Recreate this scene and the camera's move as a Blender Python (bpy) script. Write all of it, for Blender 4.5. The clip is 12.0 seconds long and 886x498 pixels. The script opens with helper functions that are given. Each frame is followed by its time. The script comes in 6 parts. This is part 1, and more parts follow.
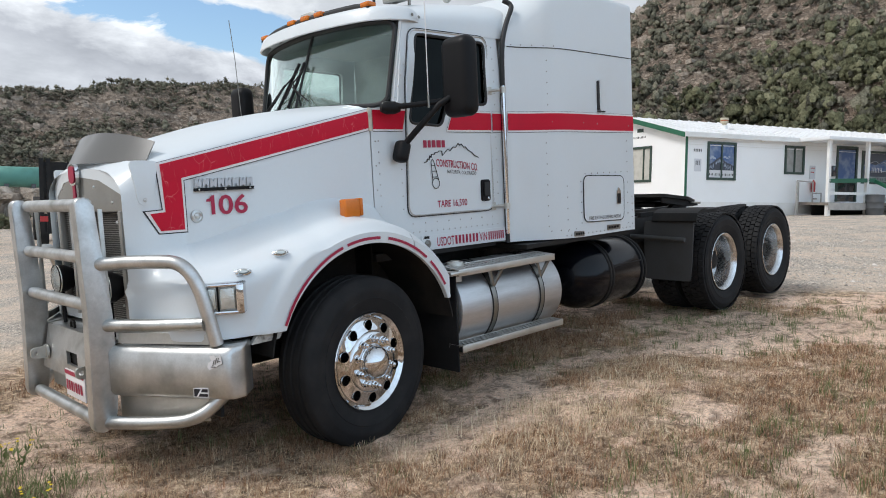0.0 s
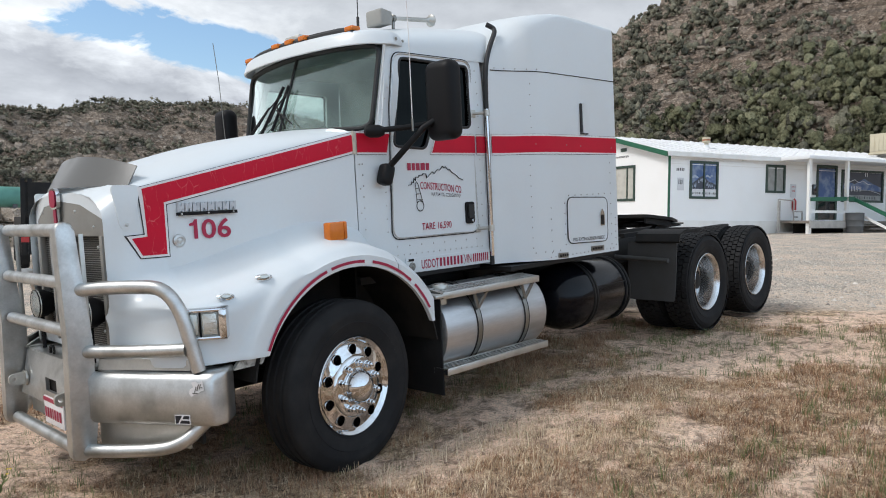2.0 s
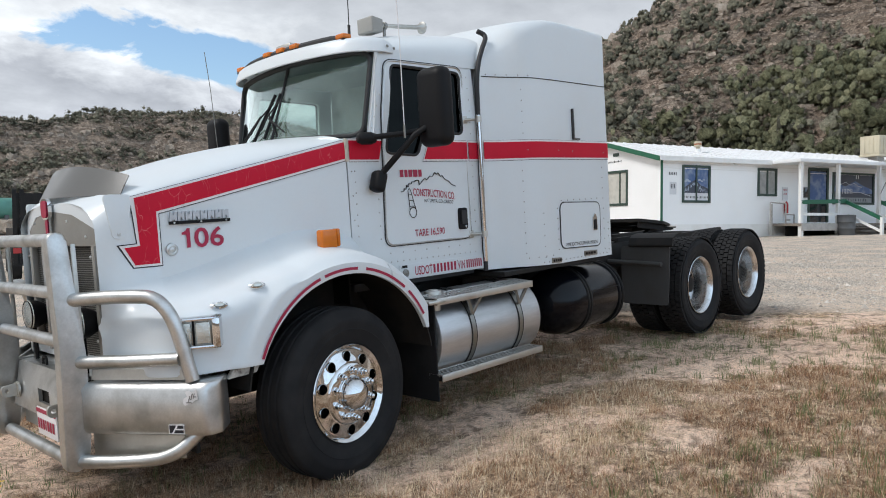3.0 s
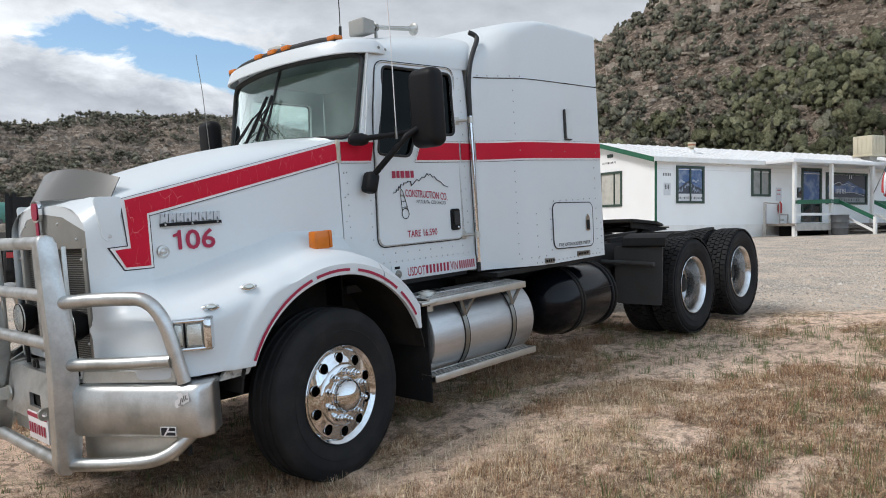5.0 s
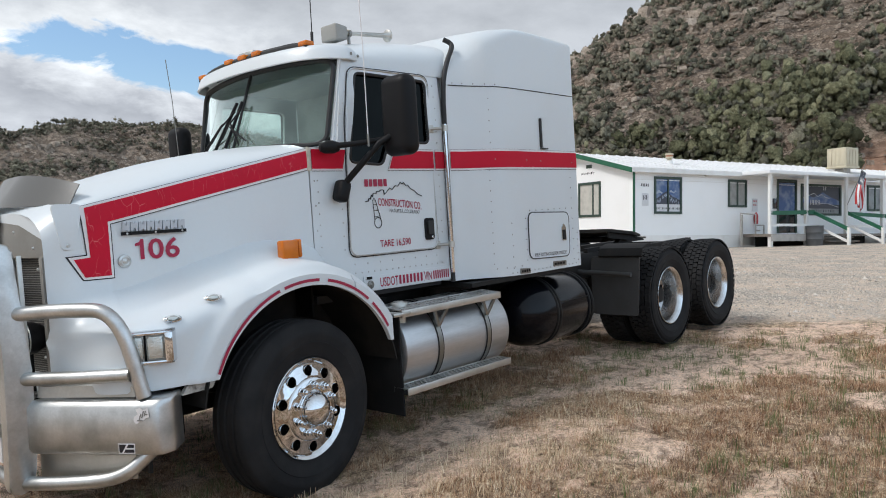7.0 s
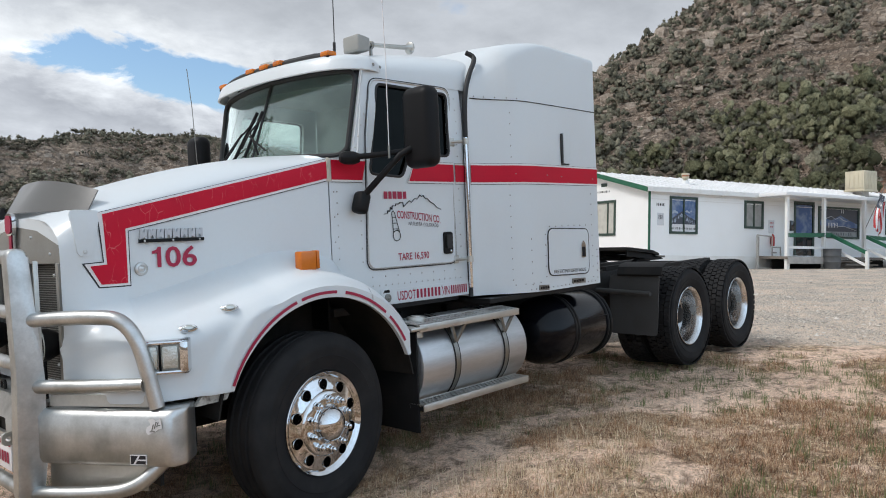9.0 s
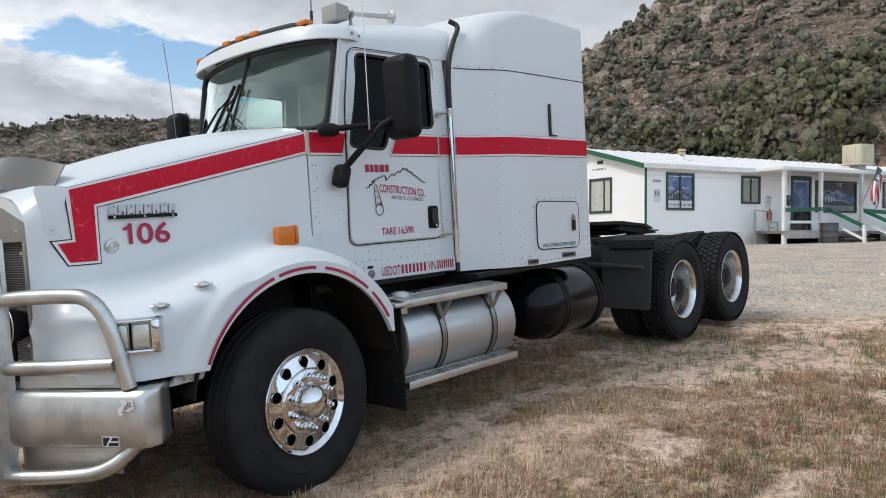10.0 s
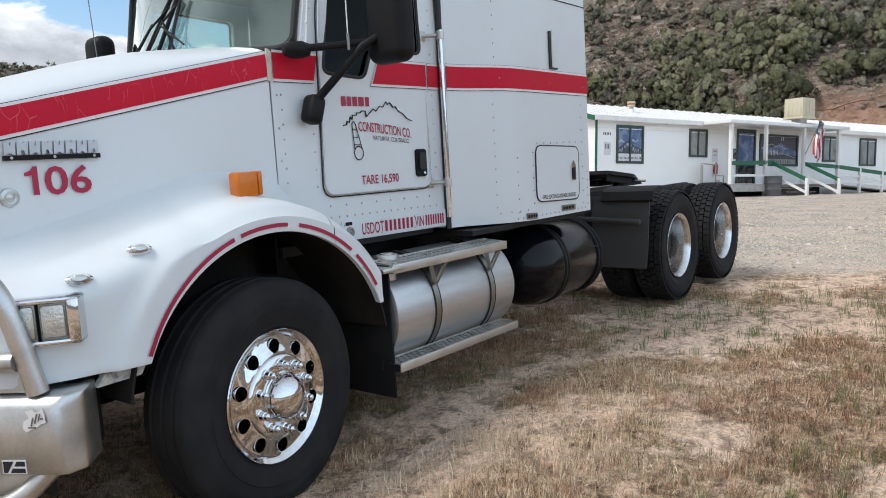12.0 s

___

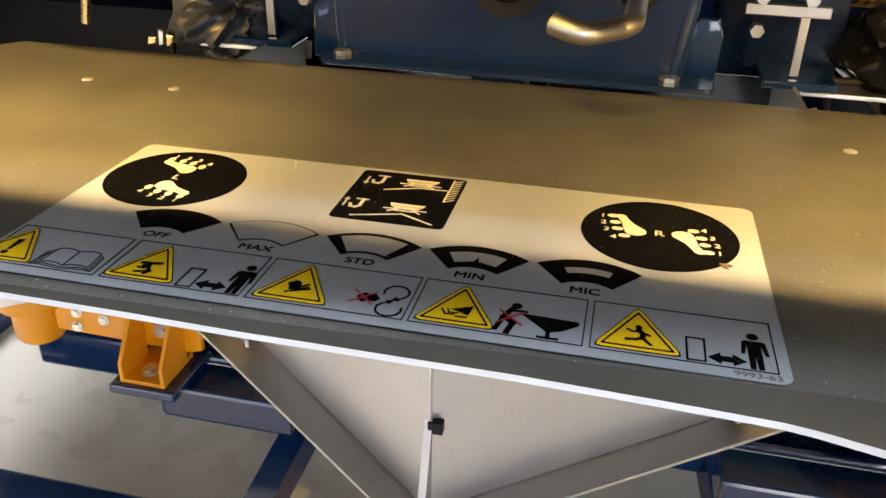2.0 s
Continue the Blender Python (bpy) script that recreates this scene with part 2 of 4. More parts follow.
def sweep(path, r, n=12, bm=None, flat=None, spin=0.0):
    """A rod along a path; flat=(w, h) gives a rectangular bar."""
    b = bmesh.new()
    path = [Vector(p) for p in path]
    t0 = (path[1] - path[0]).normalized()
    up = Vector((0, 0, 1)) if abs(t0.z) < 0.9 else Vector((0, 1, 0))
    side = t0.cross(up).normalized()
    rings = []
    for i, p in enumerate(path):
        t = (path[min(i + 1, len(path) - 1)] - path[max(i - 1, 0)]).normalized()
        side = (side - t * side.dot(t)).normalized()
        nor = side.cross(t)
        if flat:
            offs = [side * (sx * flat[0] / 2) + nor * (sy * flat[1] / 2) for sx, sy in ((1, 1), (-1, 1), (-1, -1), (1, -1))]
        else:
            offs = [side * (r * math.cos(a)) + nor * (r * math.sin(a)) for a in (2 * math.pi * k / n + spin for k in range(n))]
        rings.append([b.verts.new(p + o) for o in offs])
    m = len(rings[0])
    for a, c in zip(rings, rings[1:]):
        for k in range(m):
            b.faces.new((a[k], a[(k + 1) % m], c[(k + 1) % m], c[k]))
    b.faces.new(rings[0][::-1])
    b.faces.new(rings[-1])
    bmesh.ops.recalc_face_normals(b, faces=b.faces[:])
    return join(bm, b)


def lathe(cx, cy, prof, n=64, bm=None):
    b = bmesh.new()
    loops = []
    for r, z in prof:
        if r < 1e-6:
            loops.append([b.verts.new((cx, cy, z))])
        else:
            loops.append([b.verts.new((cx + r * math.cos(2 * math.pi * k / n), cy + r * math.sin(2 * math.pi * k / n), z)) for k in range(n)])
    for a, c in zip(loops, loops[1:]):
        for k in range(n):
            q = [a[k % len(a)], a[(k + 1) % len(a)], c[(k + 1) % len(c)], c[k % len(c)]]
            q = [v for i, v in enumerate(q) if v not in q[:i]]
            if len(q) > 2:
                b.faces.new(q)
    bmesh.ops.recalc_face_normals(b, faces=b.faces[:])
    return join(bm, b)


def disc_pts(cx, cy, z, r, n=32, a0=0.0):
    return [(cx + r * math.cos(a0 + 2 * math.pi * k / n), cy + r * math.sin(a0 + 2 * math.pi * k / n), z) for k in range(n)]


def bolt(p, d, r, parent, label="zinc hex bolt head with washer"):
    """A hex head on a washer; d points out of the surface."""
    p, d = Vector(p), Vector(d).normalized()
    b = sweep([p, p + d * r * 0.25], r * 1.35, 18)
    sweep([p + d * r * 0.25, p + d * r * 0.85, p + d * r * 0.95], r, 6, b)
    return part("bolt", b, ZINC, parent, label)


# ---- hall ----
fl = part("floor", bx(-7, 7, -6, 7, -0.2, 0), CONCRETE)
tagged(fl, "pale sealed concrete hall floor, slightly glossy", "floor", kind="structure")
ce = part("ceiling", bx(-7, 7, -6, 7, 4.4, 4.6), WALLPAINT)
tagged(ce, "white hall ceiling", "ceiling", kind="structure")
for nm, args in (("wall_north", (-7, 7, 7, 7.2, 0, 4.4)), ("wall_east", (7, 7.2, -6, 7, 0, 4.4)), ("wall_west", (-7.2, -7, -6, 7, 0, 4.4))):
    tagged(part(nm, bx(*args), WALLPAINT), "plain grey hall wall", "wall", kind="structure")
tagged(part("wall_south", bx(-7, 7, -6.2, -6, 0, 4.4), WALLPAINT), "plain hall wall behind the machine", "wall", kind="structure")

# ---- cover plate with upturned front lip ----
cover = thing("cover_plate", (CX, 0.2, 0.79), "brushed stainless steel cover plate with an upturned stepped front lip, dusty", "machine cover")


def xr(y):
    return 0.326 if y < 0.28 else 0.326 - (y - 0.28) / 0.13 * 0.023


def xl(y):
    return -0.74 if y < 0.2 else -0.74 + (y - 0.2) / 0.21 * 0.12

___

EXERCISE TASK
Search the records for the word "Python" and copy every line where it occurs.

WORKED SOLUTION
Recreate this scene and the camera's move as a Blender Python (bpy) script. Write all of it, for Blender 4.5. The clip is 12.0 seconds long and 886x498 pixels. The script opens with helper functions that are given. Each frame is followed by its time. The script comes in 6 parts. This is part 1, and more parts follow.
Continue the Blender Python (bpy) script that recreates this scene with part 2 of 4. More parts follow.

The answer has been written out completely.